Irrespective of labels, banks finance the real economy as part of their business-as-usual. Most have net-zero targets and use their position as lenders to actively engage clients on sustainability. Companies with credible transition plans, especially in renewables, are already seeing increased liquidity. The shift is already in motion, but there is always more that can be done.

Call to Action: Governance, Engagement, and Policy Support

Successful transition finance requires a fundamental shift in how we think about the transition to net zero and the necessary financial services to deliver. Not every transaction needs to be categorically aligned with 1.5oC. What matters is transparency, governance, and the ability of front-office teams to engage clients meaningfully.

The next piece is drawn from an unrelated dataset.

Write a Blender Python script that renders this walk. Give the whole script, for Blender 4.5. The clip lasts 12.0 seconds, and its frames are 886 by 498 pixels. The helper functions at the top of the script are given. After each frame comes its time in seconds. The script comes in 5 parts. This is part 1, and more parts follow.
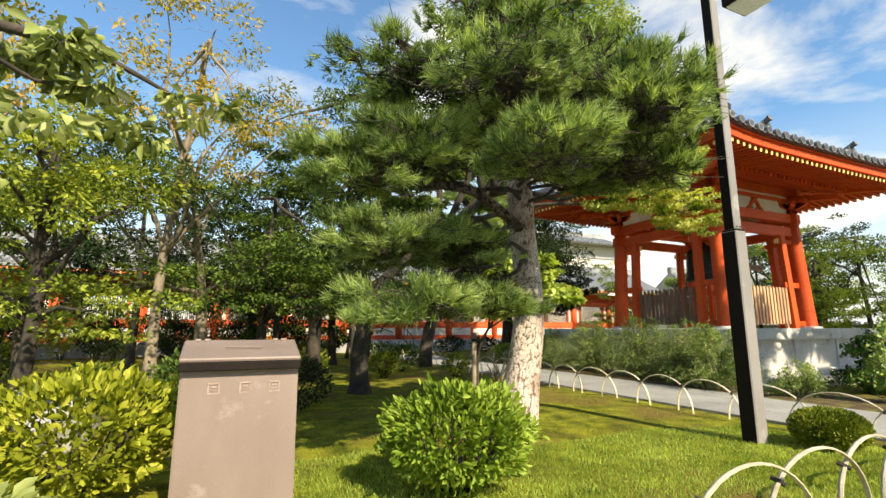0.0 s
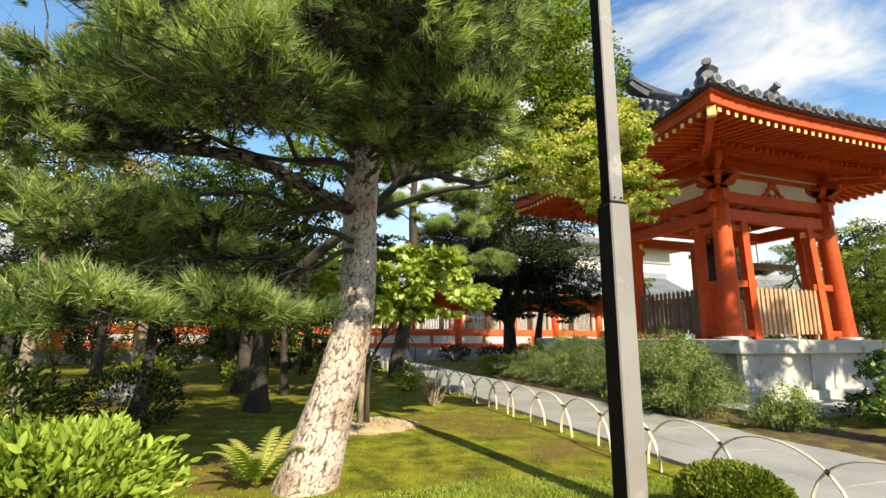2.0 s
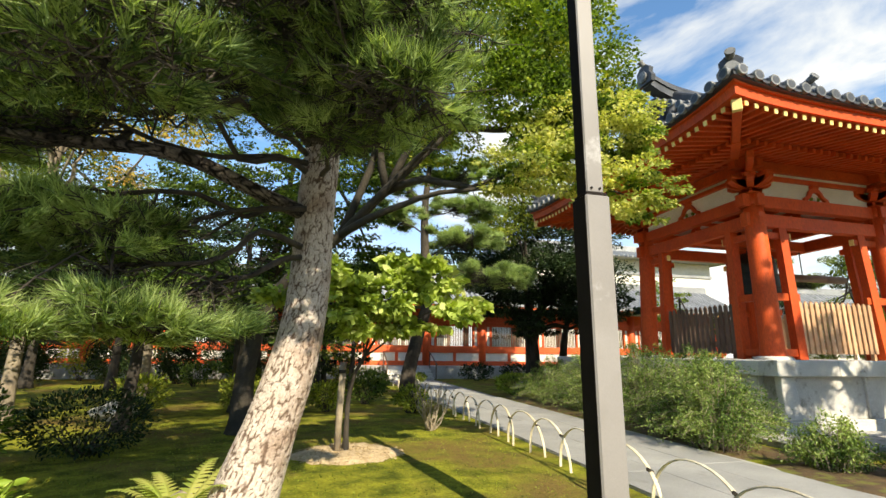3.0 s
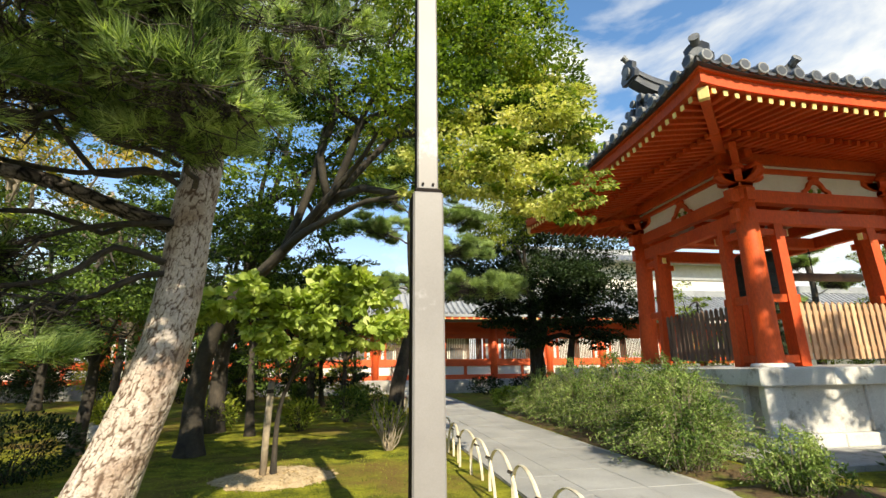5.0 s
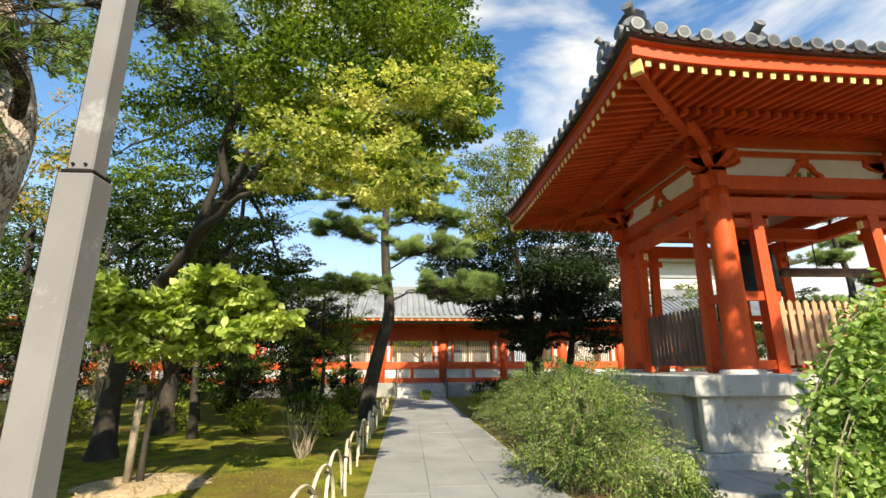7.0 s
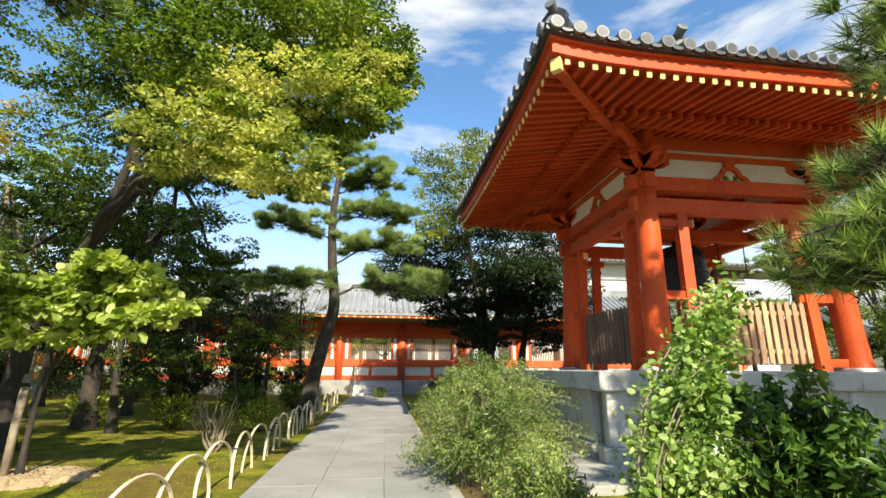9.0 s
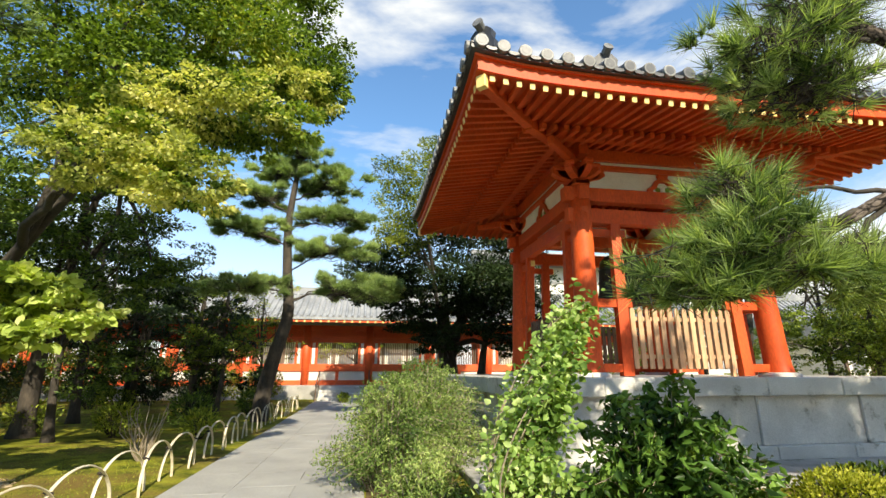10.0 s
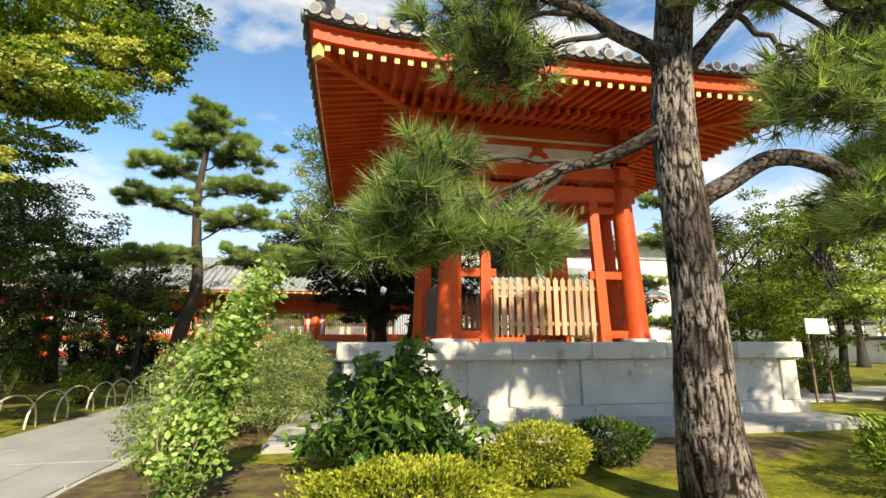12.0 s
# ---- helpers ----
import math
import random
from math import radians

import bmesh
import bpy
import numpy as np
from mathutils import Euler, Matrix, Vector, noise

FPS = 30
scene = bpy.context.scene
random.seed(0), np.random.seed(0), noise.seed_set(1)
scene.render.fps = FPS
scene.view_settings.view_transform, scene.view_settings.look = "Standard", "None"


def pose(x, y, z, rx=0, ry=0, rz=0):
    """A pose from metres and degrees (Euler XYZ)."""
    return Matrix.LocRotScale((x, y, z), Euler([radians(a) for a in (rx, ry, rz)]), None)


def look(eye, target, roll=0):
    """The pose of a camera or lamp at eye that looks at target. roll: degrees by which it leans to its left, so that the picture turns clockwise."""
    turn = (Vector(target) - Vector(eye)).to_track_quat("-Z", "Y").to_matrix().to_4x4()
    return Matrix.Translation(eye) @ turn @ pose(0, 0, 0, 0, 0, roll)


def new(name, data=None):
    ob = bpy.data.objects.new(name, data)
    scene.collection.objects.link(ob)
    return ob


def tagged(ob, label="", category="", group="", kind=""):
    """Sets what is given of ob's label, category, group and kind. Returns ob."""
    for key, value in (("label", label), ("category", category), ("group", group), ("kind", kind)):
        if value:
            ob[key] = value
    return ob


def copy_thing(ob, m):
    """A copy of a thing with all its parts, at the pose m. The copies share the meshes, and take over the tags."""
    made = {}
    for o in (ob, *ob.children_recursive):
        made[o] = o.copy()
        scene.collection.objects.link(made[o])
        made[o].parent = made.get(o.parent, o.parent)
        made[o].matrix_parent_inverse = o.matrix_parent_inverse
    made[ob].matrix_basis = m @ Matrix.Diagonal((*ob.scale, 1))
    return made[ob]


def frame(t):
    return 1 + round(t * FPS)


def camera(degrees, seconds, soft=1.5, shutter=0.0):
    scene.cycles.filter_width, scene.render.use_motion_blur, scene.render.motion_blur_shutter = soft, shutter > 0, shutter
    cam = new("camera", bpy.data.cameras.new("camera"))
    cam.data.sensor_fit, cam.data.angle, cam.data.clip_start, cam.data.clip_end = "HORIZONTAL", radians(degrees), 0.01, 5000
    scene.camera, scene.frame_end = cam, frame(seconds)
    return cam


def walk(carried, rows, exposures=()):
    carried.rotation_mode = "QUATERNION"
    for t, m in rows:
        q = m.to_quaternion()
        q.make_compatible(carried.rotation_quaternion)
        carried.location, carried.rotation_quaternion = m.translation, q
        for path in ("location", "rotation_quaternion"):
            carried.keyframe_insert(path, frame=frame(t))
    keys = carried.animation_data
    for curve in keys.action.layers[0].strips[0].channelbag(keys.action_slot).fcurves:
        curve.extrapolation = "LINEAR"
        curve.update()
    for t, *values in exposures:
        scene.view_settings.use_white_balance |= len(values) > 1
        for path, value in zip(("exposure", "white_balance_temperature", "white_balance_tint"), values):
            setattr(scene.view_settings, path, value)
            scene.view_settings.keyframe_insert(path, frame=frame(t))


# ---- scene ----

Banks must start the conversation and the transition label is one of many available tools to enhance it.

A positive regulatory and policy environment is essential to creating an environment where transition finance can thrive. Most transition activity is happening where policy is supportive for the market. Certainty enables strategies to form and helps unlock capital.

A Tale of Many Parts

The transition is complex. It’s not just about alignment with standards - it’s about emissions reduction, capex, and credible roadmaps. Some projects will be imperfect. But with transparency, impact data, disclosure, and necessary safeguards, they can still play a role in driving progress.

The real economy transition is not a linear, straightforward story. It’s an evolving mosaic. And it’s time to finance it accordingly.

4. Head of Green & Sustainable Financing & Advisory EMEA at Natixis.